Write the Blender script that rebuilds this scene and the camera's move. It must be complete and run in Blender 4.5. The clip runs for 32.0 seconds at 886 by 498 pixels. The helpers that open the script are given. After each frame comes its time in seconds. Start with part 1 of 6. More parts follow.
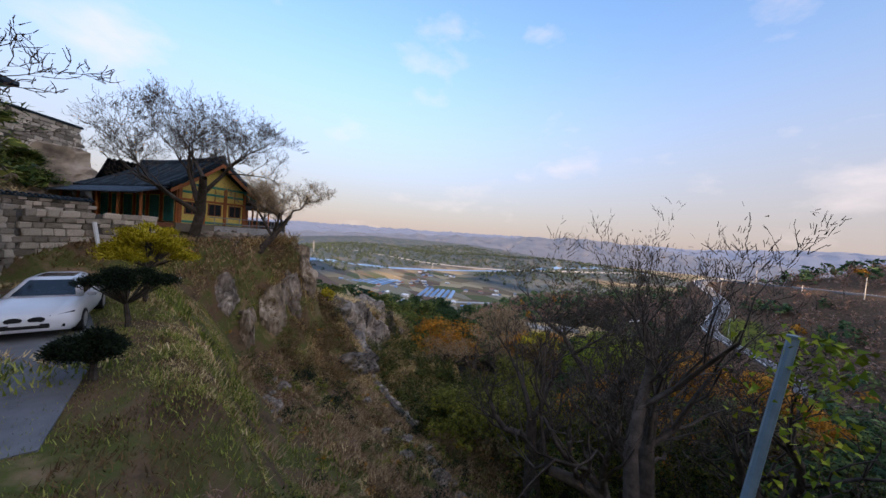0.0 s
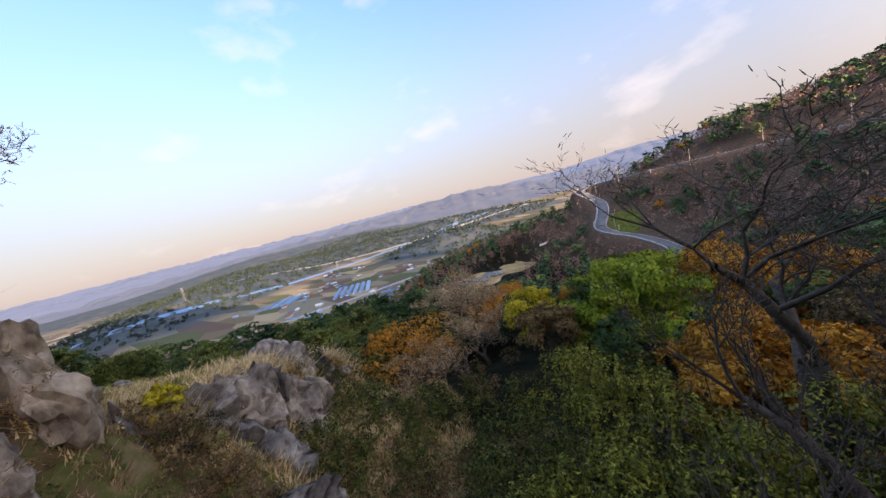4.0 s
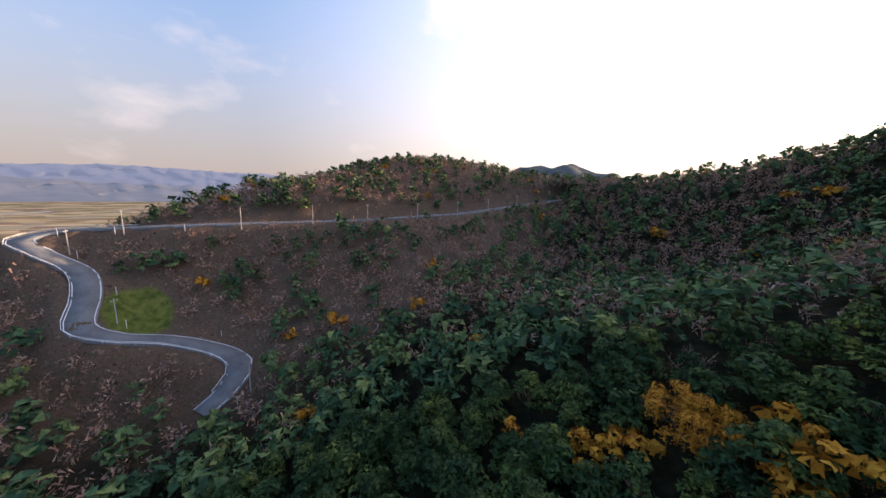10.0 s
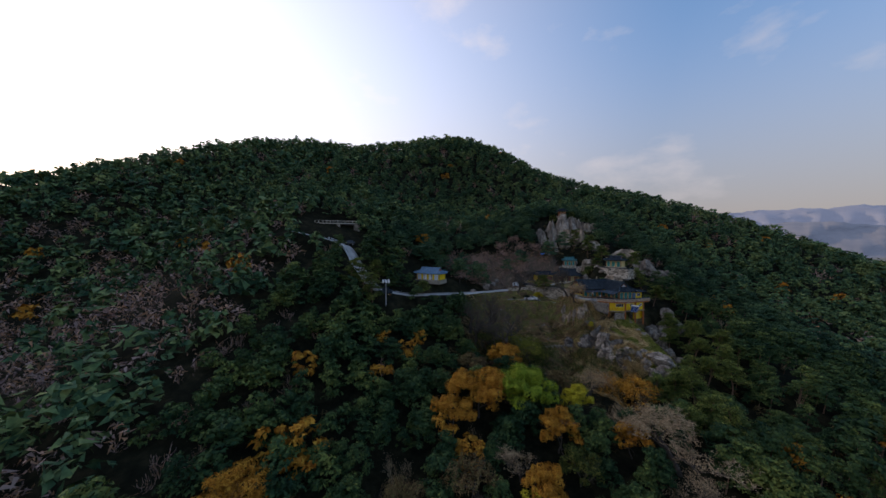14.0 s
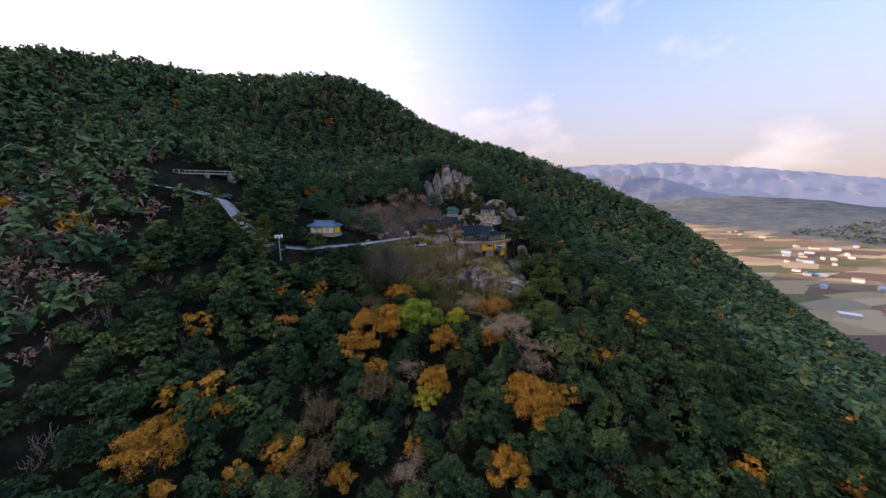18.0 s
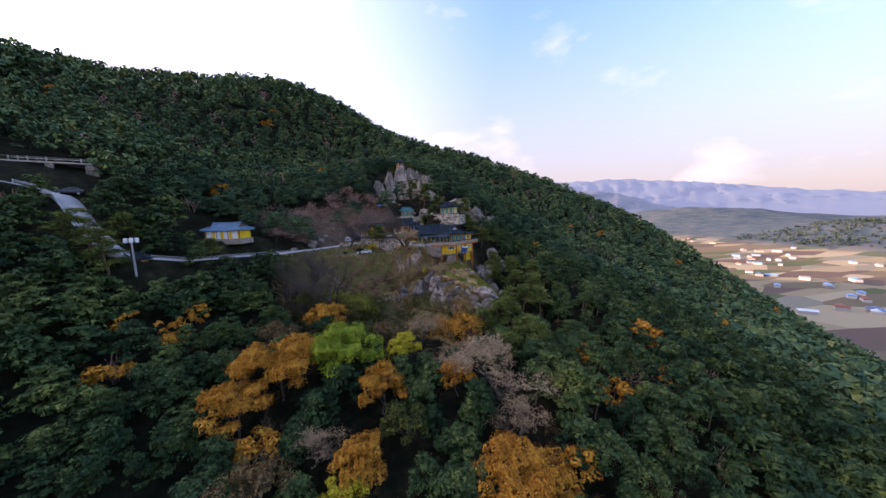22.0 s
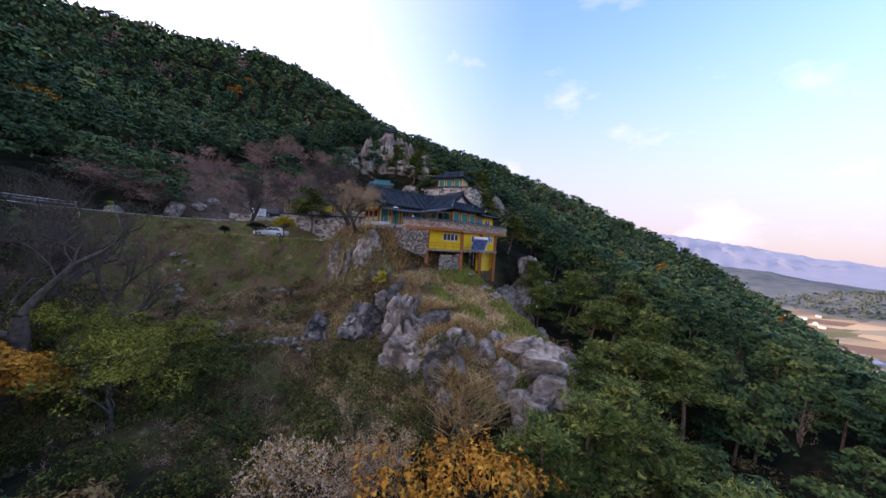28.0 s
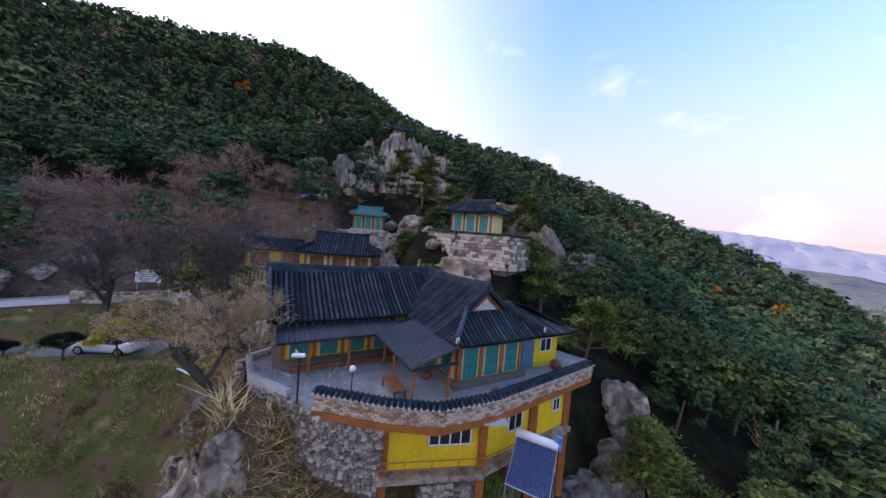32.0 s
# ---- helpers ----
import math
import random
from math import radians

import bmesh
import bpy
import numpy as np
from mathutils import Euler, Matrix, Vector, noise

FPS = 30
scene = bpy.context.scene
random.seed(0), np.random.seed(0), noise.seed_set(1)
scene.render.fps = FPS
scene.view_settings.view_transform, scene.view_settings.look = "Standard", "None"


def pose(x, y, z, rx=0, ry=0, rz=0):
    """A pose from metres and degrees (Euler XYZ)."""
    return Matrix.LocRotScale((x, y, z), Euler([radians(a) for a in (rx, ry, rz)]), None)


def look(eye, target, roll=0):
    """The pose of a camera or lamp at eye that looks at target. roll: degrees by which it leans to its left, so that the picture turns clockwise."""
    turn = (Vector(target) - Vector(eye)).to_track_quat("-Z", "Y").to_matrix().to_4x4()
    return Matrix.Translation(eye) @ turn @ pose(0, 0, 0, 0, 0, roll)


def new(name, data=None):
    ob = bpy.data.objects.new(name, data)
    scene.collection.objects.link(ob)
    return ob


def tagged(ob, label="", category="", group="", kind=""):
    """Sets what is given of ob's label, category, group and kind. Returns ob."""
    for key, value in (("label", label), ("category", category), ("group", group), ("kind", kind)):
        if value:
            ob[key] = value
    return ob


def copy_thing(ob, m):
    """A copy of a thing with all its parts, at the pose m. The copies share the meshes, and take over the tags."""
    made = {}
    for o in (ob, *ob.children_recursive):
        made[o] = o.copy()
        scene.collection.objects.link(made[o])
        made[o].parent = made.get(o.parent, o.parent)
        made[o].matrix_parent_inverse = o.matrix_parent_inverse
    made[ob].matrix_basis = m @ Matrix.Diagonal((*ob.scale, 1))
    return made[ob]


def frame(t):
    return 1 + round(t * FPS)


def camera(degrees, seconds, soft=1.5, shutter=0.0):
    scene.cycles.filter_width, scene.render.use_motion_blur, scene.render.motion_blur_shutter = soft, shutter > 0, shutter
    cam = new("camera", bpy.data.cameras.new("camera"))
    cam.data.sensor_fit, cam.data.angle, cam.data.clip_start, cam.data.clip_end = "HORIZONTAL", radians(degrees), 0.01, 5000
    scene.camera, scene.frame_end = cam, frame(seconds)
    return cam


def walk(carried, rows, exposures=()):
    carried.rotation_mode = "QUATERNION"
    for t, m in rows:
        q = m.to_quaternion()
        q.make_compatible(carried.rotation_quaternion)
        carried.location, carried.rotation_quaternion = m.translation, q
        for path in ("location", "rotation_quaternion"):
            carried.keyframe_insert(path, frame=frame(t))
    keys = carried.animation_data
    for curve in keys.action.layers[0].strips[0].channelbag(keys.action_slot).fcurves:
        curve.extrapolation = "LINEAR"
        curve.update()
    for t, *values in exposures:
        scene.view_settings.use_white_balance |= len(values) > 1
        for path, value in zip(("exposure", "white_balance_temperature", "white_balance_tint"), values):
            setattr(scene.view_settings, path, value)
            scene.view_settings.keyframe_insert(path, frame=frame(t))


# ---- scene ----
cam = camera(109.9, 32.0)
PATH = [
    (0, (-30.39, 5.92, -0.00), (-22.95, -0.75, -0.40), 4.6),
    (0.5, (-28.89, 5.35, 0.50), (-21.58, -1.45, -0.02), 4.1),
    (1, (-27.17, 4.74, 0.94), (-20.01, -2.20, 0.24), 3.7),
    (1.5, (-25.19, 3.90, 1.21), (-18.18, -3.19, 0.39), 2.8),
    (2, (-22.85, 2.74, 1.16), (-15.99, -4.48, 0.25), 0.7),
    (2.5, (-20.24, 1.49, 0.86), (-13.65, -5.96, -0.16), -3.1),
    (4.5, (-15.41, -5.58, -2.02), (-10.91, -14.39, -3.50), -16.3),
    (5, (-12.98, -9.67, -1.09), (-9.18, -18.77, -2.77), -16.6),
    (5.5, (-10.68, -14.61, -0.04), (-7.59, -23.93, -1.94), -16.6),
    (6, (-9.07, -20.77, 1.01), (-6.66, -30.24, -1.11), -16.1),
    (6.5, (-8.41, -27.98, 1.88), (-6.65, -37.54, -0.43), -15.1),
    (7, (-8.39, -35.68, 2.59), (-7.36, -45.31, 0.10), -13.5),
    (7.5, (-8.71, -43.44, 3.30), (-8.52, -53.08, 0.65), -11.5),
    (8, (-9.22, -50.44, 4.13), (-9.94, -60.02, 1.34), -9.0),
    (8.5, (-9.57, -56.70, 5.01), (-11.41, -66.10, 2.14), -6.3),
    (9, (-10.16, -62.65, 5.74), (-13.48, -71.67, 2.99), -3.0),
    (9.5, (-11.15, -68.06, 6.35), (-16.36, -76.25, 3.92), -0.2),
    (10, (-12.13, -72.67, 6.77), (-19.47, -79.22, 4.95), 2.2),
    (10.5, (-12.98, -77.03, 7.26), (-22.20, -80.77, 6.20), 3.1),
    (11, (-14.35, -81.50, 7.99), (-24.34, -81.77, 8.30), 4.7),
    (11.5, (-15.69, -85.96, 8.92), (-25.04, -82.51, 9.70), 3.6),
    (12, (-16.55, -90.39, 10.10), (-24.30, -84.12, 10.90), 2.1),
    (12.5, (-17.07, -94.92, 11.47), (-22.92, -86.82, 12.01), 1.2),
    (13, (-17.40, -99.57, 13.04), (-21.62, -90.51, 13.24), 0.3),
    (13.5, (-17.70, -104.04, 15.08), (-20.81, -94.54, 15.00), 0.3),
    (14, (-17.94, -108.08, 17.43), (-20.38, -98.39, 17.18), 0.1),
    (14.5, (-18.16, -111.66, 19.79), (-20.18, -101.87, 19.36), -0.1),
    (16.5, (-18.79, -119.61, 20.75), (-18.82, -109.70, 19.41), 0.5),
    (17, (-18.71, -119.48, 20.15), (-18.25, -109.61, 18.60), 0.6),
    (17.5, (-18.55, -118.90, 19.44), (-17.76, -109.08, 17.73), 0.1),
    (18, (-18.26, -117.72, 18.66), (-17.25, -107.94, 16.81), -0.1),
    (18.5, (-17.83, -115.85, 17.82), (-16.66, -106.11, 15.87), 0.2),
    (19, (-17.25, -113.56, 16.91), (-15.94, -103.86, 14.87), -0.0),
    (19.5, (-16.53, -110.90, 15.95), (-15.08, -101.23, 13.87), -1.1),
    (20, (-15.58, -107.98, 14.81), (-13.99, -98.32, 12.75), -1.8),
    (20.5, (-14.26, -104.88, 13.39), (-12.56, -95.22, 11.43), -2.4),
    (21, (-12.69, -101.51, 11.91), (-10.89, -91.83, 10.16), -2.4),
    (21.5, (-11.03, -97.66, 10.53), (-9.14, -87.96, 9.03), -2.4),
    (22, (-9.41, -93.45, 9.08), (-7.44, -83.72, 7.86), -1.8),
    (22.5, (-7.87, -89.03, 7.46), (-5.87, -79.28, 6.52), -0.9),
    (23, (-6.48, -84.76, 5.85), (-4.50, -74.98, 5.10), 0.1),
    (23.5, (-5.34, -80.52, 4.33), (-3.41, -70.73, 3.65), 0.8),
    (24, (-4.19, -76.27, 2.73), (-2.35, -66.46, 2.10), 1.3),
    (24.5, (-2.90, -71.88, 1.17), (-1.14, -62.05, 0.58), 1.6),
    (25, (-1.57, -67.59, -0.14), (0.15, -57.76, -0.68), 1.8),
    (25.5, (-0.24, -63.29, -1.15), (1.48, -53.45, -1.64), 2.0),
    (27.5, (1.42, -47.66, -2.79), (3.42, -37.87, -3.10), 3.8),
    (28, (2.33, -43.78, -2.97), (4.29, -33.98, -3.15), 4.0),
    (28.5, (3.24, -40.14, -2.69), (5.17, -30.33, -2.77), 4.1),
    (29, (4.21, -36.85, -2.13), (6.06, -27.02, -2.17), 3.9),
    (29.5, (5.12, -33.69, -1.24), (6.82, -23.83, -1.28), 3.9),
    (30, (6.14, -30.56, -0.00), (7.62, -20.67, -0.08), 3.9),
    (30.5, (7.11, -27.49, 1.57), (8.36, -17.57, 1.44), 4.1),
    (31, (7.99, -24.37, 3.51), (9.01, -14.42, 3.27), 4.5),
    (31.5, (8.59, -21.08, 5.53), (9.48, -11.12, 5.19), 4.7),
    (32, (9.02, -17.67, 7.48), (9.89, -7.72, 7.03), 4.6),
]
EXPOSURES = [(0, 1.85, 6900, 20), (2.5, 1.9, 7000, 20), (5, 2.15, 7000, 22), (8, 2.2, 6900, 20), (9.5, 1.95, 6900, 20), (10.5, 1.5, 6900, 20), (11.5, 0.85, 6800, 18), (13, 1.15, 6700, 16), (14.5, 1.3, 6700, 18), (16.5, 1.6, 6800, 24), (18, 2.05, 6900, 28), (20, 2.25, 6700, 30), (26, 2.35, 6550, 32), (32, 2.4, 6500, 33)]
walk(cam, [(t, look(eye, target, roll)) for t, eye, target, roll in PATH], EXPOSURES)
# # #
_What you are asked to do:_
Exactly reproduce the lines that run from the line bearing "scene = bpy.context.scene" through the line bearing "q = m.to_quaternion()", with both end lines included.

_Reply to the task:_
scene = bpy.context.scene
random.seed(0), np.random.seed(0), noise.seed_set(1)
scene.render.fps = FPS
scene.view_settings.view_transform, scene.view_settings.look = "Standard", "None"


def pose(x, y, z, rx=0, ry=0, rz=0):
    """A pose from metres and degrees (Euler XYZ)."""
    return Matrix.LocRotScale((x, y, z), Euler([radians(a) for a in (rx, ry, rz)]), None)


def look(eye, target, roll=0):
    """The pose of a camera or lamp at eye that looks at target. roll: degrees by which it leans to its left, so that the picture turns clockwise."""
    turn = (Vector(target) - Vector(eye)).to_track_quat("-Z", "Y").to_matrix().to_4x4()
    return Matrix.Translation(eye) @ turn @ pose(0, 0, 0, 0, 0, roll)


def new(name, data=None):
    ob = bpy.data.objects.new(name, data)
    scene.collection.objects.link(ob)
    return ob


def tagged(ob, label="", category="", group="", kind=""):
    """Sets what is given of ob's label, category, group and kind. Returns ob."""
    for key, value in (("label", label), ("category", category), ("group", group), ("kind", kind)):
        if value:
            ob[key] = value
    return ob


def copy_thing(ob, m):
    """A copy of a thing with all its parts, at the pose m. The copies share the meshes, and take over the tags."""
    made = {}
    for o in (ob, *ob.children_recursive):
        made[o] = o.copy()
        scene.collection.objects.link(made[o])
        made[o].parent = made.get(o.parent, o.parent)
        made[o].matrix_parent_inverse = o.matrix_parent_inverse
    made[ob].matrix_basis = m @ Matrix.Diagonal((*ob.scale, 1))
    return made[ob]


def frame(t):
    return 1 + round(t * FPS)


def camera(degrees, seconds, soft=1.5, shutter=0.0):
    scene.cycles.filter_width, scene.render.use_motion_blur, scene.render.motion_blur_shutter = soft, shutter > 0, shutter
    cam = new("camera", bpy.data.cameras.new("camera"))
    cam.data.sensor_fit, cam.data.angle, cam.data.clip_start, cam.data.clip_end = "HORIZONTAL", radians(degrees), 0.01, 5000
    scene.camera, scene.frame_end = cam, frame(seconds)
    return cam


def walk(carried, rows, exposures=()):
    carried.rotation_mode = "QUATERNION"
    for t, m in rows:
        q = m.to_quaternion()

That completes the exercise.